Precisely because 'sweet talk' could have made it look like some kind of
partnership, and they might have offered the other imperialists some
kind of stake, whereas the road Bush took was not only unilateralist but
ultimatimist.

With the Soviet Union gone and with the postwar boom long over, the days
when the other major imperialists are simply going to fall in behind
Washington, especially when Washington cracks the whip over them, are
well gone.




> 2) The important point about Bush Sr. is that he only got international
> support in exchange for a commitment NOT to invade Iraq. US forces
> stopped at the Iraq-Kuwait border. The Shias still consider this a
> betrayal.


Didn't Bush the Elder also advise his idiot son against precisely the
course the idiot son took? And I think the dominant elements in the
elder Bush's regime regarded as right-wing loonies the people that have
got in charge of policy in the idiot son's administration.

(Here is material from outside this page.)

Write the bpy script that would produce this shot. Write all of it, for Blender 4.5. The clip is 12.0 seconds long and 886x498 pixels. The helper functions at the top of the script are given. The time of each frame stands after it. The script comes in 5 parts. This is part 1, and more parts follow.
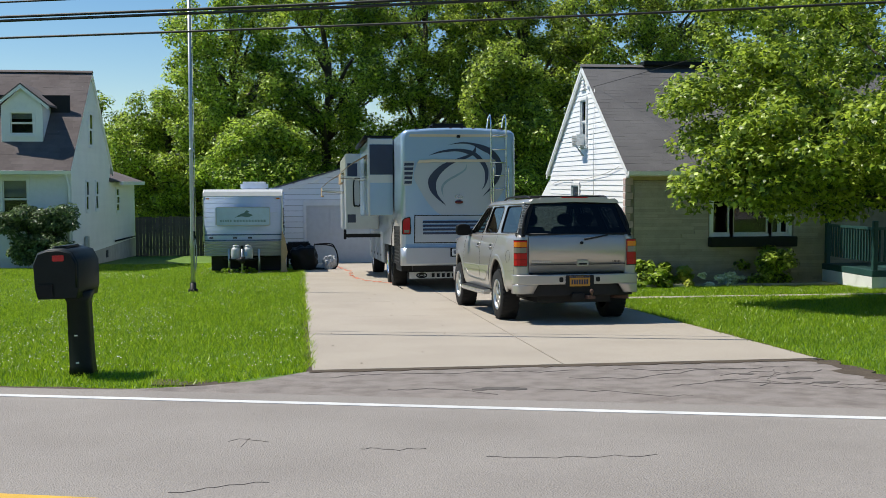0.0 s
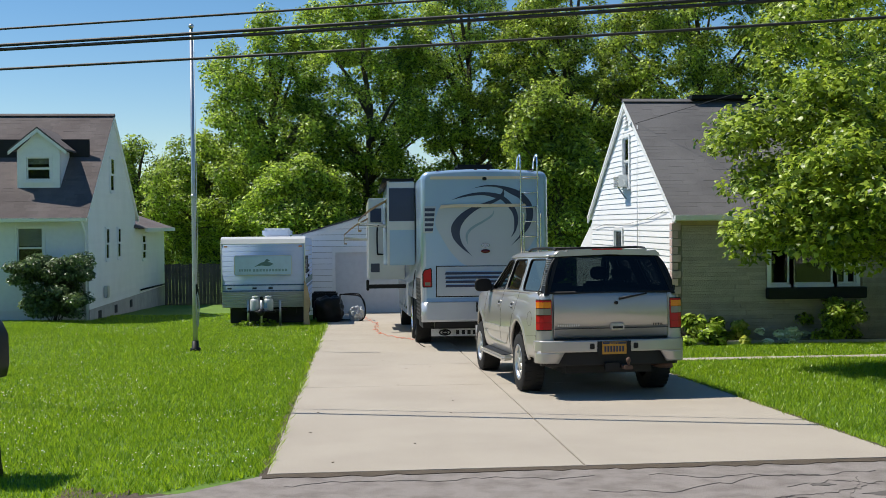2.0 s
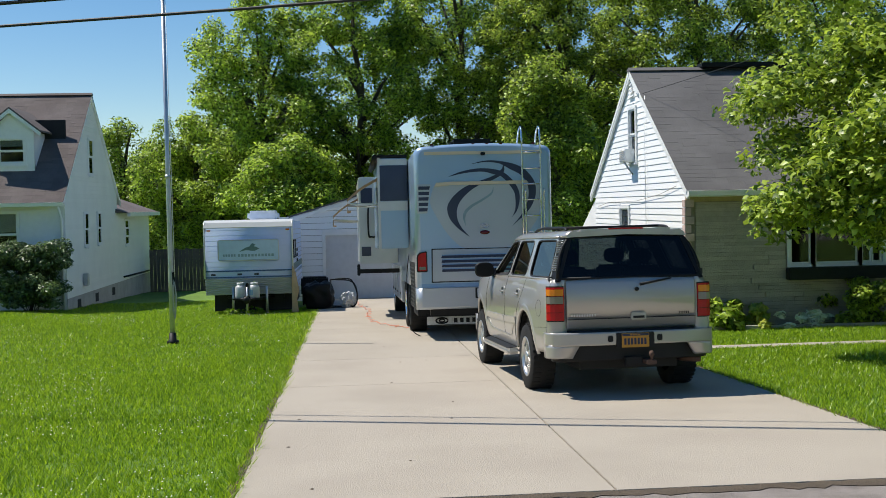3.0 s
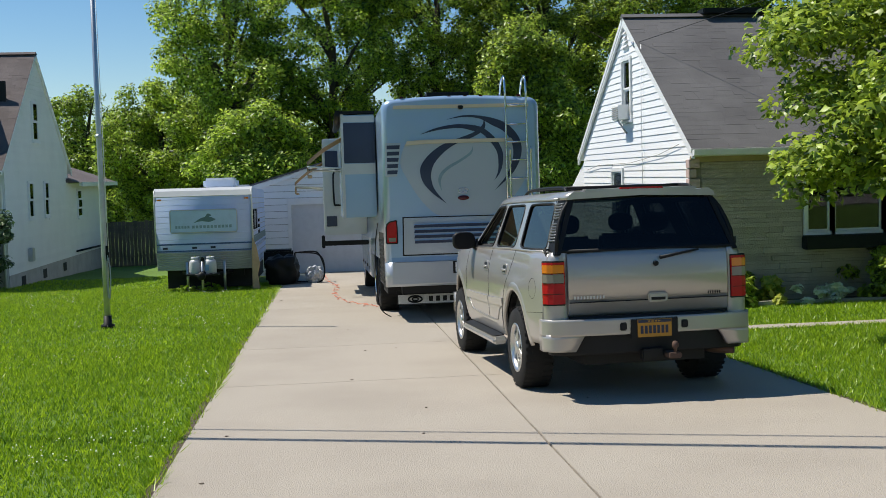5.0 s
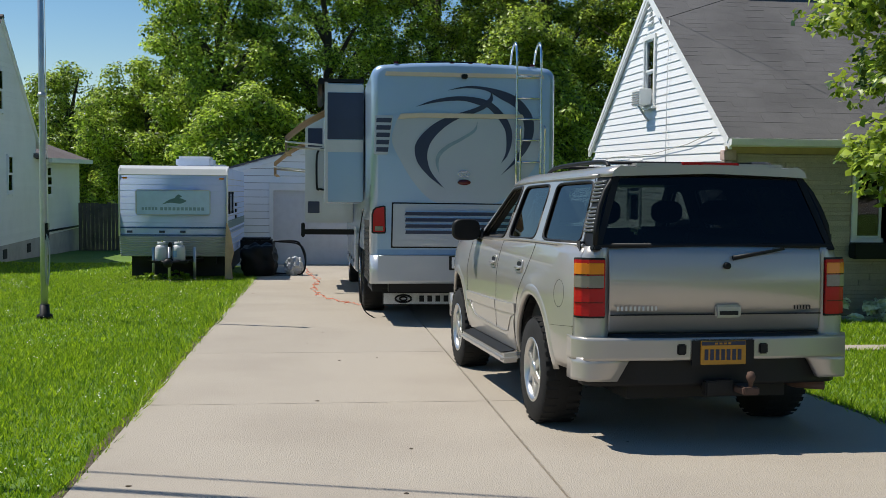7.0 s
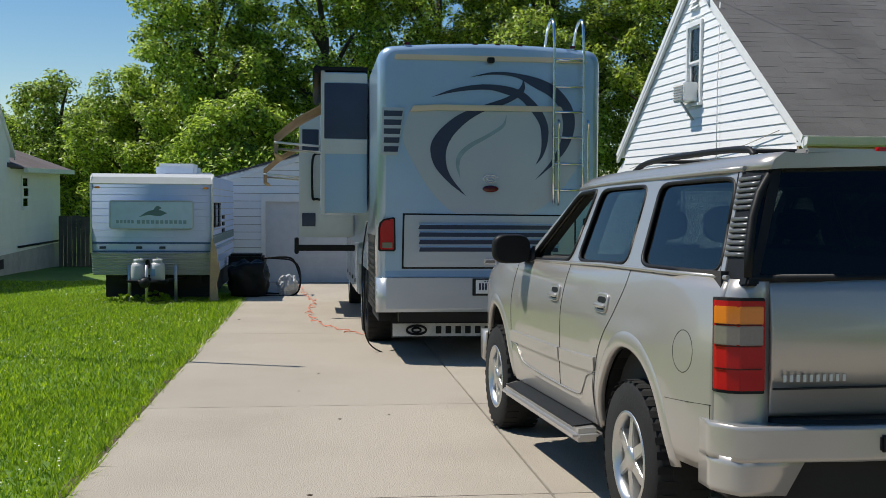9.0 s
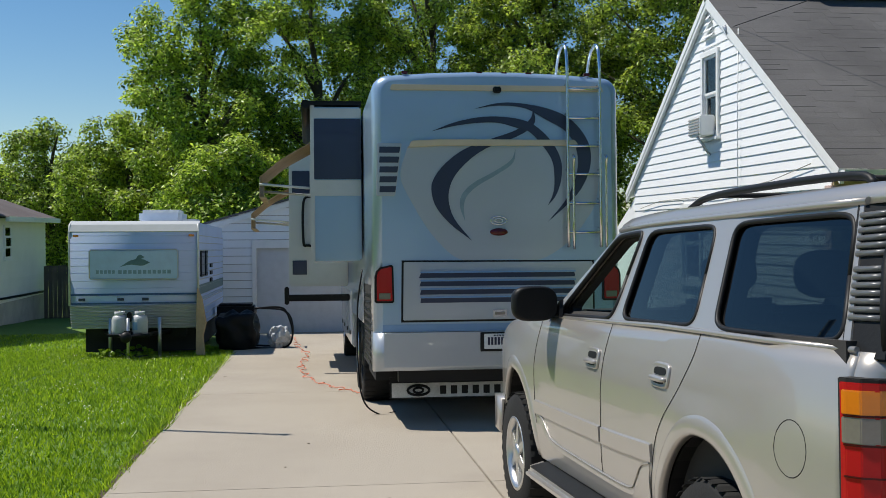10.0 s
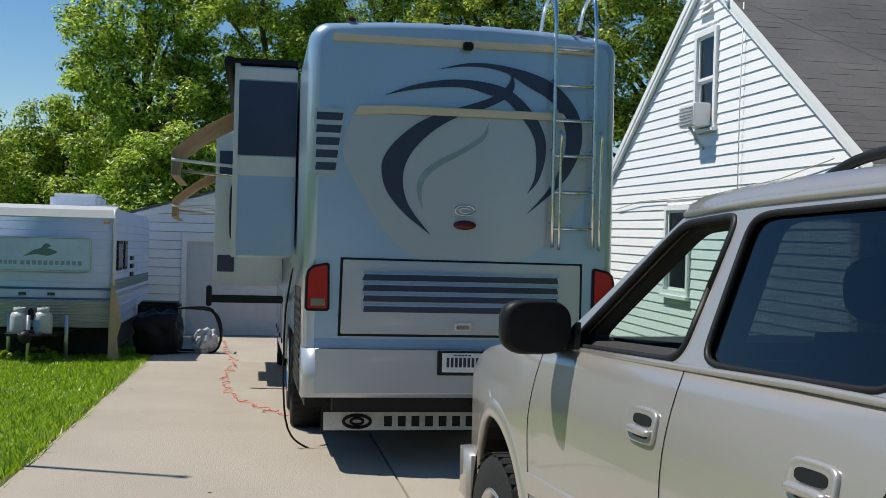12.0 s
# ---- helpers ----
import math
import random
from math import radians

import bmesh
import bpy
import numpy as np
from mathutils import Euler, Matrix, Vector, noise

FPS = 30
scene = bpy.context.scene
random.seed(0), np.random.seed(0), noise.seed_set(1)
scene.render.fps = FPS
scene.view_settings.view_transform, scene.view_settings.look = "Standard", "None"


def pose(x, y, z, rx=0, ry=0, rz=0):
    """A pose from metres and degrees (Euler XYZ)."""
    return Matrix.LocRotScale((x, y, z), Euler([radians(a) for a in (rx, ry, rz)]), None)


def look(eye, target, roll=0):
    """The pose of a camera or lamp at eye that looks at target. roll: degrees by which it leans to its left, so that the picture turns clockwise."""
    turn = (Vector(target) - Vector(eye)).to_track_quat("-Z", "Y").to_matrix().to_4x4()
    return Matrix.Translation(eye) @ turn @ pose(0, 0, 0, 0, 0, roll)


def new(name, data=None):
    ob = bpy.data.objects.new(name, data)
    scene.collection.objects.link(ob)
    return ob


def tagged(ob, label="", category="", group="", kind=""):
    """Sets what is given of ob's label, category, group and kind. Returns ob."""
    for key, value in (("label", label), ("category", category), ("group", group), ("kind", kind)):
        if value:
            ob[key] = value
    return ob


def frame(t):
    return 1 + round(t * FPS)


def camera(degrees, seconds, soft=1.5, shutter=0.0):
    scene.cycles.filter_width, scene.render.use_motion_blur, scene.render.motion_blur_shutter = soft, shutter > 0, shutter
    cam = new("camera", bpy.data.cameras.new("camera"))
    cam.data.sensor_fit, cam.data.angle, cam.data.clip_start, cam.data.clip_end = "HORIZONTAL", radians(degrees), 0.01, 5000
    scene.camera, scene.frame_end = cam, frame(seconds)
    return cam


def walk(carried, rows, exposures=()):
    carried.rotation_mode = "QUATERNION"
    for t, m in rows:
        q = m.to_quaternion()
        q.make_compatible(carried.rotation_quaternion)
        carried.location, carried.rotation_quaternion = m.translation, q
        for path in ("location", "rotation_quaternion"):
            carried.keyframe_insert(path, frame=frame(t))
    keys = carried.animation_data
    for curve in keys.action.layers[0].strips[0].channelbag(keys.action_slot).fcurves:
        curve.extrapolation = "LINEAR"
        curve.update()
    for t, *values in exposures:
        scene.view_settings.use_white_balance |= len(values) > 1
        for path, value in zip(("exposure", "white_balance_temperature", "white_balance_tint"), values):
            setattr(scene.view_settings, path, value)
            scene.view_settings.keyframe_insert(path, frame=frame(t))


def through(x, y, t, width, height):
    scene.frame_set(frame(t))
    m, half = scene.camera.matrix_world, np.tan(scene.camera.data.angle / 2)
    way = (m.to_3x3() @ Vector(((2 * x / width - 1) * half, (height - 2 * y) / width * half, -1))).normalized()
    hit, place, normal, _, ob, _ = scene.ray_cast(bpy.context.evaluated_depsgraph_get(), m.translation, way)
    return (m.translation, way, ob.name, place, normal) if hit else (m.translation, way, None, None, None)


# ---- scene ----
cam = camera(43.9, 12.0, soft=0.8)
PATH = [
    (0, (0.0, 0.042, 1.951), (0.261, 2.022, 1.829), -0.1),
    (0.5, (0.374, 0.471, 1.963), (0.602, 2.455, 1.857), 0.1),
    (1, (0.59, 0.993, 2.039), (0.79, 2.982, 1.985), -0.2),
    (1.5, (0.753, 1.623, 2.024), (0.94, 3.614, 1.99), 0.8),
    (2, (0.837, 2.292, 2.057), (1.004, 4.285, 2.011), -0.5),
    (2.5, (0.949, 3.013, 2.024), (1.12, 5.005, 1.973), -0.6),
    (3, (0.943, 3.928, 2.02), (1.12, 5.919, 1.94), -1.2),
    (3.2, (0.997, 4.187, 1.988), (1.18, 6.177, 1.889), -1.3),
    (4.8, (1.194, 6.135, 1.894), (1.398, 8.121, 1.769), -1.7),
    (5, (1.239, 6.425, 1.876), (1.455, 8.409, 1.742), -1.6),
    (5.5, (1.35, 7.051, 1.864), (1.587, 9.031, 1.711), -1.3),
    (6, (1.391, 7.682, 1.821), (1.622, 9.663, 1.679), -0.4),
    (6.5, (1.462, 8.282, 1.78), (1.7, 10.263, 1.644), 0.4),
    (6.7, (1.454, 8.523, 1.718), (1.684, 10.504, 1.579), 0.6),
    (8.3, (1.462, 10.627, 1.527), (1.719, 12.607, 1.406), 1.0),
    (8.5, (1.469, 10.893, 1.536), (1.72, 12.874, 1.416), 1.1),
    (9, (1.491, 11.535, 1.546), (1.728, 13.518, 1.431), 0.5),
    (9.5, (1.555, 12.167, 1.562), (1.807, 14.15, 1.484), 0.2),
    (10, (1.565, 12.777, 1.546), (1.809, 14.761, 1.51), -0.3),
    (10.5, (1.635, 13.347, 1.53), (1.893, 15.33, 1.504), -0.4),
    (11, (1.718, 13.895, 1.521), (2.039, 15.869, 1.503), -1.5),
    (11.5, (1.877, 14.413, 1.495), (2.244, 16.379, 1.469), -0.3),
    (12, (1.833, 15.029, 1.454), (2.168, 17.0, 1.424), 1.6),
]
walk(cam, [(t, look(eye, target, roll)) for t, eye, target, roll in PATH],
     exposures=[(0, 0.3), (2.5, 0.32), (5.5, 0.22), (9, 0.12), (12, 0.12)])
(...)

Bush the Elder actually rose up via the CIA and so had a functioning
brain. Of course, the monied family background helped a lot, but even
so you don't get to be head of the CIA without having some smarts.

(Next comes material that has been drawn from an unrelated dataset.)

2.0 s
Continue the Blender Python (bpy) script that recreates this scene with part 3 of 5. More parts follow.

The younger Bush has never done any job that actually required having
any intelligence at all. Most people outside the US - left, right and
centre - regard him as a complete buffoon. That stuff on Letterman
where they do "George W. Bush's Joke That Isn't a Joke" actually sums up
how the rest of the world sees him.

What surprised me was that Washington plunged into Iraq. I thought the
smarter elements in the US ruling class would actually put a hand on
Bush's shoulder and tell him not to lead US imperialism into what could
well turn out to be a hopeless quagmire.

I don't actually think the invasion of Iraq was about oil. The US
doesn't need to occupy countries to dominate world supplies of oil. I
think it was partly about inter-imperialist rivalry, partly about
sections of capital close to Bush making a big killing (but at the
expense of the other sections of US capital as well, of course, as the
expense of the Iraqi population who pay the ultimate price) and partly
about the Bush government just stuffing it up.



> 3) I agree worldwide public opinion would have swung as you suggest if
> the UN had sanctioned the US invasion. Frankly, that was the outcome I
> expected. I was surprised that the French, German, Russian and other
> governments defied the Bush administration the way they did. I fully
> expected them to capitulate at the eleventh hour and come up with a
> resolution for war.


But you shouldn't be surprised. During the Cold War, US imperialism
ruled the roost and the other imperialists had little alternative but to
get in behind. Those days are gone. In the post-Cold War world, why
would any self-respecting, serious imperialist government allow itself
to be told what to do by US imperialism, let alone a US imperialism led
by a moron like Bush?

If you are a serious capitalist and some other capitalist comes along
and tells you how you should do business, would you submit just because
the other capitalist was bigger? You wouldn't be lasting long in
business if you did.



> 4) The big split between the early Bush admin, before it was tamed, and
> everyone else wasn't over ends, ie. US-led OECD control of the world
> economy and the isolation and punishment of small rogue states. The
> difference, IMO, has always been over means, ie. the Kosovo method
> (economic blockade, use of air power) which is safer and less costly vs.
> Iraq/Vietnam method (massive commitment of ground forces), which is much
> riskier and more expensive.


I'd say it's now over ends as well, in the sense that other imperialists
are more and more flexing their muscles. They all want to plunder the
Third World - there's no disagreement about that. But they all want
*their* capital to be the winner. So we're now seeing more competition
between national capitals, rather than the kind of Empire stuff that
people like Negri claim and rather than the total and unchallenged US
world hegemony that some on the left still see because their analysis
hasn't been updated in over a decade.